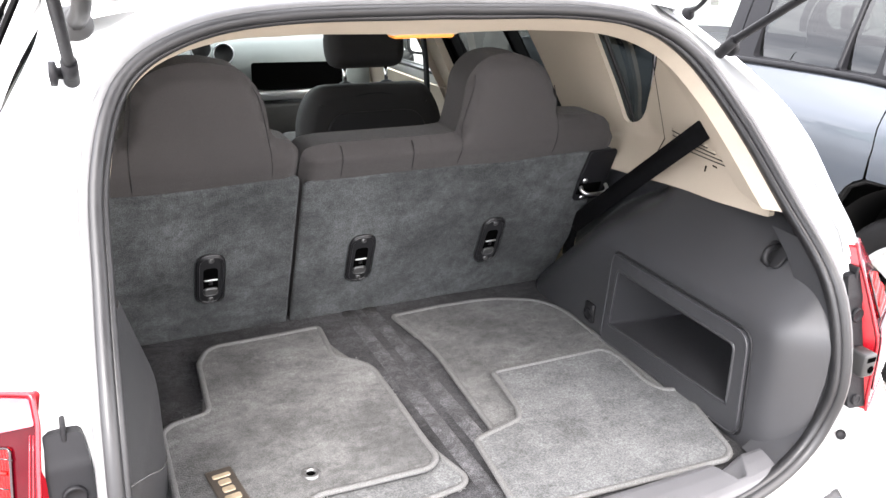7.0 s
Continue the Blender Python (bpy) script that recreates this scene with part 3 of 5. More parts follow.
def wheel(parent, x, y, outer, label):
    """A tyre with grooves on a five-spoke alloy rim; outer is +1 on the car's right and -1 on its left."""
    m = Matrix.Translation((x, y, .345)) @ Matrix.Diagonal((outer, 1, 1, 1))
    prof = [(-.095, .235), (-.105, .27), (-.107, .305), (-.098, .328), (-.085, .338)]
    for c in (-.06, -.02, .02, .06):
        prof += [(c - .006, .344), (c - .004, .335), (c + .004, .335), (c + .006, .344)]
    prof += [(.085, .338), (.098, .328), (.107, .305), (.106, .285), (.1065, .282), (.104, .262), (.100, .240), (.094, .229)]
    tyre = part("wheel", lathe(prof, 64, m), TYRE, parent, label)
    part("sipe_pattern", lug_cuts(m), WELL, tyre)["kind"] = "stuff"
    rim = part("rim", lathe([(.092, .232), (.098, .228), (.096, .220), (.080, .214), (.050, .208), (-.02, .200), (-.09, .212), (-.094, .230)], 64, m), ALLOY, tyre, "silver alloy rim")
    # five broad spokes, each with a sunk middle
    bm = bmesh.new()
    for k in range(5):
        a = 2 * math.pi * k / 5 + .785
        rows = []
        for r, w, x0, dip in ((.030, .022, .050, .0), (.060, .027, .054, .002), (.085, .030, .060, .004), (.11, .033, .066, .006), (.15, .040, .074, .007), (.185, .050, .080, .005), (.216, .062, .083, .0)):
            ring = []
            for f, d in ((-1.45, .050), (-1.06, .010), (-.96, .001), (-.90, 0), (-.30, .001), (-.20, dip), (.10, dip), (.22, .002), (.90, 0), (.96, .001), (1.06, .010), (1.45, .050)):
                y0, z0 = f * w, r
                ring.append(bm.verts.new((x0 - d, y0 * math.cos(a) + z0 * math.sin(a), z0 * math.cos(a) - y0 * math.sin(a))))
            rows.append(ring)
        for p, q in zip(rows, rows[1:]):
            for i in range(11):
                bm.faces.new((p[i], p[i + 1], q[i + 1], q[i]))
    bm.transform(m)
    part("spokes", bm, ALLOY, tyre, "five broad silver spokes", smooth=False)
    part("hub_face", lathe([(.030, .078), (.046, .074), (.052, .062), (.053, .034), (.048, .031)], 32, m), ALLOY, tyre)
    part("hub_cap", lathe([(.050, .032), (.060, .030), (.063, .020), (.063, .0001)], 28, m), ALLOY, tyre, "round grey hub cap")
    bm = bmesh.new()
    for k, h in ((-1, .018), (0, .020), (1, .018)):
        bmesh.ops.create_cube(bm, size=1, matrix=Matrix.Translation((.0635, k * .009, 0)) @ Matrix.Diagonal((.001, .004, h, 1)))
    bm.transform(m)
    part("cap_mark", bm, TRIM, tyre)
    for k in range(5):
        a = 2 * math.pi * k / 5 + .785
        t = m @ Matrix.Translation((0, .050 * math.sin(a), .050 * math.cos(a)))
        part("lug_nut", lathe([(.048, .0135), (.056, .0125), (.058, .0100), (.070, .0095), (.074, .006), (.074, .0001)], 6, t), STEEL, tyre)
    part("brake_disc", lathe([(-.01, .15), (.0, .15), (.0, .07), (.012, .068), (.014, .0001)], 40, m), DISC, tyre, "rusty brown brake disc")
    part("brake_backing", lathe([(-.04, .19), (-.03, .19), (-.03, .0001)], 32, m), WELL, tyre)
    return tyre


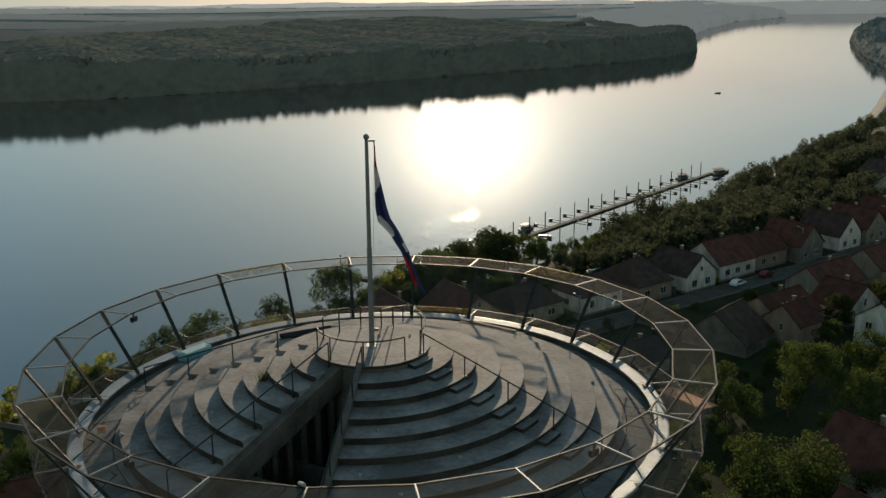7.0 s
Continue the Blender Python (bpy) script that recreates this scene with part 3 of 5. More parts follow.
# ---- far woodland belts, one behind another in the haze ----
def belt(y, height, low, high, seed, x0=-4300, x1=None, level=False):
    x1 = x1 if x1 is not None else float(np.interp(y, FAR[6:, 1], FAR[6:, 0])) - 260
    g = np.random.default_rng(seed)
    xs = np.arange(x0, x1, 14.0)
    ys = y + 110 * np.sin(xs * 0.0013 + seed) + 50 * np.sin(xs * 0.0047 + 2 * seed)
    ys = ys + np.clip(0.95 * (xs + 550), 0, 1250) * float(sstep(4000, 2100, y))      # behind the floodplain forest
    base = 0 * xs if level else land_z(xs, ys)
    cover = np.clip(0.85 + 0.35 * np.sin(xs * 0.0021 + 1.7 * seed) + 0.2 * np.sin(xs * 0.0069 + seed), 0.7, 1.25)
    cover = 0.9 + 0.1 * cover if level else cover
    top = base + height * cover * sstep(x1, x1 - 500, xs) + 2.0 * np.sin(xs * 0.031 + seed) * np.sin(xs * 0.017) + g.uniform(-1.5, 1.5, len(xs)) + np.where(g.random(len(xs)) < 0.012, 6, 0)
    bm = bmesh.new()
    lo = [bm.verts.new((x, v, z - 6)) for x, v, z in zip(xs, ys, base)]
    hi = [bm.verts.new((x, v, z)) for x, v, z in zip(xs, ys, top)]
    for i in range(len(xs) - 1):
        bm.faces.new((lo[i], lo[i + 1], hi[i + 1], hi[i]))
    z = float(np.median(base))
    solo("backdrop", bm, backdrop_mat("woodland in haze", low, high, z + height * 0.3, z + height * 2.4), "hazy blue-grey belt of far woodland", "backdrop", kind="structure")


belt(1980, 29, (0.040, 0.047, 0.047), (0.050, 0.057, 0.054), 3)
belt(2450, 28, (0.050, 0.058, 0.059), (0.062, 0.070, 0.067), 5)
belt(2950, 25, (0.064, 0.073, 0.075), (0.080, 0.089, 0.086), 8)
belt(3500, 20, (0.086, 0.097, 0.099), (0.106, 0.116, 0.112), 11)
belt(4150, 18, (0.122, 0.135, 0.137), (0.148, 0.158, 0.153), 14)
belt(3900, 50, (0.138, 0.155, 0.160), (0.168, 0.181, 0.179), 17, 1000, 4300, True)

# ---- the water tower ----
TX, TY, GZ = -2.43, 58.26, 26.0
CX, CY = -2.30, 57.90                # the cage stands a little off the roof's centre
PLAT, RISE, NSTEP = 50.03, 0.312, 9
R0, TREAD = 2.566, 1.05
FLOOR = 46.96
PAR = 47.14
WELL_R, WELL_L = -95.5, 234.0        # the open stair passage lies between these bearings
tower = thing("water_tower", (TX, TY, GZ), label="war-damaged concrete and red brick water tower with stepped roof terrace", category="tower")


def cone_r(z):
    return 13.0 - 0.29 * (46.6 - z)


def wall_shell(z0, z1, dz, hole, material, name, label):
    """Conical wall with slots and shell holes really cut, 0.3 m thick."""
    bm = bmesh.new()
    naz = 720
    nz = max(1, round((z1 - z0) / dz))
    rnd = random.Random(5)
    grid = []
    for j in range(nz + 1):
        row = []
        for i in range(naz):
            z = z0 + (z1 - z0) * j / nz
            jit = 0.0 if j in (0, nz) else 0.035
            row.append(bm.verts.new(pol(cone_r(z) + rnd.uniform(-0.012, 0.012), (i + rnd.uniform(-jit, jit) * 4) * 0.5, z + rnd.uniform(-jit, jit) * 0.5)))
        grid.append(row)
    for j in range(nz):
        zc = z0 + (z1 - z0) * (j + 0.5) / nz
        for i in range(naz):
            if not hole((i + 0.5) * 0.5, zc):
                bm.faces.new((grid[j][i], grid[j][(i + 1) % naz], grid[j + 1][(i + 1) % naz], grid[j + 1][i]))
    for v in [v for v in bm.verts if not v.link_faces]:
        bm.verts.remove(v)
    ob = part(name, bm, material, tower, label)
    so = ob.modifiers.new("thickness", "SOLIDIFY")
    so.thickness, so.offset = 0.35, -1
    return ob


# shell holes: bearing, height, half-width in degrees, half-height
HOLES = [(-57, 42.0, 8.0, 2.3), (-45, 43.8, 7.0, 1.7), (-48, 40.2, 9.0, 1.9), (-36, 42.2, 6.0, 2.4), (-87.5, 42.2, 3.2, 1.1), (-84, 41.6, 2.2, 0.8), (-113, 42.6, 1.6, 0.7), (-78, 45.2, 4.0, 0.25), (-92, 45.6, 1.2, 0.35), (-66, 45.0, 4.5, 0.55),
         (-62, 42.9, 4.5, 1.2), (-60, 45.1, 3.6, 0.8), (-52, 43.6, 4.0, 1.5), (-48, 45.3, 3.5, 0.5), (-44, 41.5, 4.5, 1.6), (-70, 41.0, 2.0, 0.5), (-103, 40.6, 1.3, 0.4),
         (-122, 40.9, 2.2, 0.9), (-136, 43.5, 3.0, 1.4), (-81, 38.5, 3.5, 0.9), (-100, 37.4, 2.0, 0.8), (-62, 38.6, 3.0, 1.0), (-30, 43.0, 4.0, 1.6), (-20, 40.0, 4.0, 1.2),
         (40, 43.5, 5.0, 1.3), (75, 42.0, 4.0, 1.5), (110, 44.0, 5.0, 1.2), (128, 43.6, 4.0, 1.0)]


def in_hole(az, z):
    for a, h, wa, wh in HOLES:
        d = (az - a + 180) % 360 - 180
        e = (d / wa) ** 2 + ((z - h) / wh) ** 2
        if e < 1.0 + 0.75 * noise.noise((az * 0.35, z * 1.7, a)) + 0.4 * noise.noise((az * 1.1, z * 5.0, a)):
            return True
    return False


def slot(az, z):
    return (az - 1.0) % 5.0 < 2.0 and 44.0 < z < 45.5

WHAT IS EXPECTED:
Copy out each line of the records that holds the string "with".

RESULT OF THIS EXERCISE:
Continue the Blender Python (bpy) script that recreates this scene with part 3 of 5. More parts follow.
    """A tyre with grooves on a five-spoke alloy rim; outer is +1 on the car's right and -1 on its left."""
    # five broad spokes, each with a sunk middle
Continue the Blender Python (bpy) script that recreates this scene with part 3 of 5. More parts follow.
tower = thing("water_tower", (TX, TY, GZ), label="war-damaged concrete and red brick water tower with stepped roof terrace", category="tower")
    """Conical wall with slots and shell holes really cut, 0.3 m thick."""